Opponents also disagree with the developer's housing numbers saying the actual number of units would be closer to 300 when acreage for stormwater ponds, amenities, open space and roads is subtracted. “And 311 homes would result in significantly fewer motor vehicles than 628 campsites. In fact, homes would create less half the traffic,” Tinacci said.
The developer is prepared to pay for road improvements to Cedar Grove Road from the entrance of the proposed campground east to Plantation Road. Work would include widening and repaving the road to include 11-foot lanes and five-foot shoulders.
The improvements would then tie into a DelDOT project to realign the Cedar Grove-Postal Lane intersection. That project – which includes a traffic signal – is scheduled to begin in the spring of 2014 and be completed in 2015.
But as traffic consultant Hughes pointed out during a Feb. 19 public hearing, DelDOT has the final say on traffic improvements. “We are not sure what will be required. We'll know when DelDOT responds,” he said.
Hughes said plans call for a 310-foot left-turn lane off Cedar Grove Road into the entrance of the proposed campground to keep RV traffic off the road and shoulder.
Hughes also said DART could be interested in establishing a bus stop at the campground's welcome center, which could help alleviate some vehicle traffic from the campground.
Opponents say the applicant's claim that the campground would be used by seasonal renters is speculation; the reality, they say, may be more weekly and daily renters than envisioned.
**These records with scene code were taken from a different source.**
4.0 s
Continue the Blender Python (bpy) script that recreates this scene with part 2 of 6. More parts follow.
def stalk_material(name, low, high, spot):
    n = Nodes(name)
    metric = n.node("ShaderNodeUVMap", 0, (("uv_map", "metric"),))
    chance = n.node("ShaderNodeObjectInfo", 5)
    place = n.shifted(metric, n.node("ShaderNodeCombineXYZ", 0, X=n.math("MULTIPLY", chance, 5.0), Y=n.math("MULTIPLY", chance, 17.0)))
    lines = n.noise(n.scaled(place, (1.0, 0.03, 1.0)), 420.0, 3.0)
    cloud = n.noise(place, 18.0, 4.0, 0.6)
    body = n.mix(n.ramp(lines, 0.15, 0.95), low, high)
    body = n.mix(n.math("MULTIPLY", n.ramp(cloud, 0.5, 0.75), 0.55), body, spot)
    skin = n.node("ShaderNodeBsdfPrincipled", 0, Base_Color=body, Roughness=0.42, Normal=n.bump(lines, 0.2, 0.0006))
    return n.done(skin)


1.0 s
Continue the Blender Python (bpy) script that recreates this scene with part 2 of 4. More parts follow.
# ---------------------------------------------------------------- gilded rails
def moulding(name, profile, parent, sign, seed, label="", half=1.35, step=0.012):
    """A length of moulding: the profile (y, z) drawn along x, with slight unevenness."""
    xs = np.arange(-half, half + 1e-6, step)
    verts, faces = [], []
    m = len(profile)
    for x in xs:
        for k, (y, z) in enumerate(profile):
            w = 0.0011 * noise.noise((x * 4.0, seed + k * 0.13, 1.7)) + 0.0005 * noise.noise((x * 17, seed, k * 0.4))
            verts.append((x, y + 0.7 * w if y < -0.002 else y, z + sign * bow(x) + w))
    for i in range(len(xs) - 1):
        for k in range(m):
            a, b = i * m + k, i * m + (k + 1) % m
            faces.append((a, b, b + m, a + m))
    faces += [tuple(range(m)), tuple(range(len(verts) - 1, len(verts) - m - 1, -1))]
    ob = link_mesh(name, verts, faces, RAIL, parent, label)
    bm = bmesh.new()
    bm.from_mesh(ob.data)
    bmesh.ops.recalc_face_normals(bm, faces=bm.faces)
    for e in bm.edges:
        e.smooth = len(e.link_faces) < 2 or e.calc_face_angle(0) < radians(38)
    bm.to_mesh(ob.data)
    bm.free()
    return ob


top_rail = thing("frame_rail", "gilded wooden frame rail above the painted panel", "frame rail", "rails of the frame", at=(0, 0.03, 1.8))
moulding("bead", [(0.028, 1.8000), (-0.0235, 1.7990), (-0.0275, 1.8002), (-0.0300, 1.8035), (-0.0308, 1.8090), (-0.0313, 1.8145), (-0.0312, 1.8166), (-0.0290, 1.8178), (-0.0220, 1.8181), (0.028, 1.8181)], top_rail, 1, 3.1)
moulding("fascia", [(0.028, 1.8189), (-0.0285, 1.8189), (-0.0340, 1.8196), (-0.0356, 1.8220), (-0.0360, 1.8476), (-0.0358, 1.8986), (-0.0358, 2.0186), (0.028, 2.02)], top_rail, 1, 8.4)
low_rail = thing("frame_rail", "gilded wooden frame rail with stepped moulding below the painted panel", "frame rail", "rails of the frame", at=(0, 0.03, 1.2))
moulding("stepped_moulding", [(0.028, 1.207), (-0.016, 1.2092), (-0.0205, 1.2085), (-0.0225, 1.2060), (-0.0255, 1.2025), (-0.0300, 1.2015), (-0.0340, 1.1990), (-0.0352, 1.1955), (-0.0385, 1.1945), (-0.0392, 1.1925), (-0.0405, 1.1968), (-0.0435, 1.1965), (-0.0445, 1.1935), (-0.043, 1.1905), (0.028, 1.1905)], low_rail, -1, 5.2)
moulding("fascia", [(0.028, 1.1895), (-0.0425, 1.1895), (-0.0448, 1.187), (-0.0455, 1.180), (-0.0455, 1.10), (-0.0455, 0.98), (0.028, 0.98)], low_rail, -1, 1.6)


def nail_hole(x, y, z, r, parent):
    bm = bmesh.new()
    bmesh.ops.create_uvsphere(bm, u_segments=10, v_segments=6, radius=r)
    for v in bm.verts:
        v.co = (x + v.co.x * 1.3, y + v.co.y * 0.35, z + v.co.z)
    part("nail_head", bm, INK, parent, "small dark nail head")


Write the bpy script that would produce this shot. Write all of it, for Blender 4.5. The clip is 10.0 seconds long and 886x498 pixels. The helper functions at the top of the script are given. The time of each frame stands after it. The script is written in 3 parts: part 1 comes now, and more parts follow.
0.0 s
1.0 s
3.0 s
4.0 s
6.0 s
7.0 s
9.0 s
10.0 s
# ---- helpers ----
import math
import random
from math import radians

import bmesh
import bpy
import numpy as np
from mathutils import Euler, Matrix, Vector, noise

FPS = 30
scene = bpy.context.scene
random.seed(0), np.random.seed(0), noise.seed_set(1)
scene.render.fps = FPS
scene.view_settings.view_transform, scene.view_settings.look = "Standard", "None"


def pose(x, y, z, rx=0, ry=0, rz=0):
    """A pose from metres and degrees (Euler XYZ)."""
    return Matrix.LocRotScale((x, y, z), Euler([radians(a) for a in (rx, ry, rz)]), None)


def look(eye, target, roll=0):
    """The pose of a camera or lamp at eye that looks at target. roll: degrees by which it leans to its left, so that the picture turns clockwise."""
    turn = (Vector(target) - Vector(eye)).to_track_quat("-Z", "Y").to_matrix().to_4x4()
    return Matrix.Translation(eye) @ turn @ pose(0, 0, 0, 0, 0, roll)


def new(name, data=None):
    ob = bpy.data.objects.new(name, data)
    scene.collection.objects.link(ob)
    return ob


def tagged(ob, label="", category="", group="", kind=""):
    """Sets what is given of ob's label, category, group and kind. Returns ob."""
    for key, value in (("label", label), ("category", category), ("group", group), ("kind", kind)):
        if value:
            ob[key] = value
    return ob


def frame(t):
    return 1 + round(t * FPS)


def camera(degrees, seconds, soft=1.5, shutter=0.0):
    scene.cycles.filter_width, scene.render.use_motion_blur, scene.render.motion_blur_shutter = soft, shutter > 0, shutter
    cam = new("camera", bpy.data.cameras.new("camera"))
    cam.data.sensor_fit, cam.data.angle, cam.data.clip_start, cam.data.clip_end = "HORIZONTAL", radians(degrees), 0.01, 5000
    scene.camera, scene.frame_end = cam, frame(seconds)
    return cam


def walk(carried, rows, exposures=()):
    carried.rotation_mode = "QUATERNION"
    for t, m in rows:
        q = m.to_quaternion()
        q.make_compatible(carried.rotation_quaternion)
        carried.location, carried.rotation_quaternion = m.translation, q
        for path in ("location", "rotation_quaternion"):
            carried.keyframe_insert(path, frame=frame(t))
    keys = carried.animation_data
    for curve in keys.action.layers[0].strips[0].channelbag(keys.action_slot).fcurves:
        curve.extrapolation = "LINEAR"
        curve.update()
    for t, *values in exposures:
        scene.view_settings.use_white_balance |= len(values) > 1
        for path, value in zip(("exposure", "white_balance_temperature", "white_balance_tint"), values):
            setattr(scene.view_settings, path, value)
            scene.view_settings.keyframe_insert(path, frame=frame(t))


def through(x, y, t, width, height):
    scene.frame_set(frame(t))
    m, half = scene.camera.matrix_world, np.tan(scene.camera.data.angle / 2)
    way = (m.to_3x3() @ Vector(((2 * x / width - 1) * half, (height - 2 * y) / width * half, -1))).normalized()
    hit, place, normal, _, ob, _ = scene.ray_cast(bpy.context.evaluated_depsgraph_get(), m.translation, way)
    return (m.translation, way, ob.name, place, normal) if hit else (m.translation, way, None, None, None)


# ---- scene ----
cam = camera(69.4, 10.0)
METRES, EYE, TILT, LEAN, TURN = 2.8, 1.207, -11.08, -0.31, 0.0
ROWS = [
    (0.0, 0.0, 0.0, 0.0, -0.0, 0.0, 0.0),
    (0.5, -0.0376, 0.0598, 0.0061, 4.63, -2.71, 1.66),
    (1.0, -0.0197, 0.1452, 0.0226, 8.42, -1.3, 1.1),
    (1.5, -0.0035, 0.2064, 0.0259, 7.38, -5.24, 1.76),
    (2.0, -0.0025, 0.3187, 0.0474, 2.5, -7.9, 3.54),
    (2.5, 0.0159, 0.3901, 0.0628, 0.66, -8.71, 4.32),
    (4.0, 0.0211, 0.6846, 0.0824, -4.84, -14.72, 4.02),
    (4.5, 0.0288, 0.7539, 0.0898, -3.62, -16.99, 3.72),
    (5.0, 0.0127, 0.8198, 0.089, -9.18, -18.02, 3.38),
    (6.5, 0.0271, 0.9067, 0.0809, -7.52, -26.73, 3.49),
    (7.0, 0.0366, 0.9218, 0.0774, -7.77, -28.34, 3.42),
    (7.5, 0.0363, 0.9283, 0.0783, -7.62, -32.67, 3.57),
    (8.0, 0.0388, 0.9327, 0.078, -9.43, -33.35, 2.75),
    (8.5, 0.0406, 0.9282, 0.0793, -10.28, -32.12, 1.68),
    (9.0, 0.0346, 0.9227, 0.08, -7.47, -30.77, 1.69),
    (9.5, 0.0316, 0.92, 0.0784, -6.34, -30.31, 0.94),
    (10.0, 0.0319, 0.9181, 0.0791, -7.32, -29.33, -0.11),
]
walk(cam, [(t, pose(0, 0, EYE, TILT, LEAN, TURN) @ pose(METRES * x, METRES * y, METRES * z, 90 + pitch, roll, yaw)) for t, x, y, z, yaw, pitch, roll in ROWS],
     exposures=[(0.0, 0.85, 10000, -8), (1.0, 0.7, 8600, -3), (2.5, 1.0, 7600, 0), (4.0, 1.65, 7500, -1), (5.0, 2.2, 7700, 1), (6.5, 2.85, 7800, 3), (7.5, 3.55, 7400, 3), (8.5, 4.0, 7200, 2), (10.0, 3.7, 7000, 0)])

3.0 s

Tinacci said this would result in more RV traffic on weekends – at the same time other tourists are traveling to beach resorts. “With hundreds of RVs in the area, I foresee a traffic nightmare when our neighborhood will be inundated with RVs coming and leaving the campground. Family cars will have to fight for space with tractor-trailer-sized rigs towing cars on rural roads,” he said.
Hammonds said the property has been owned by the Townsend family for many years. “It's a property they wanted to develop in the near term,” he said.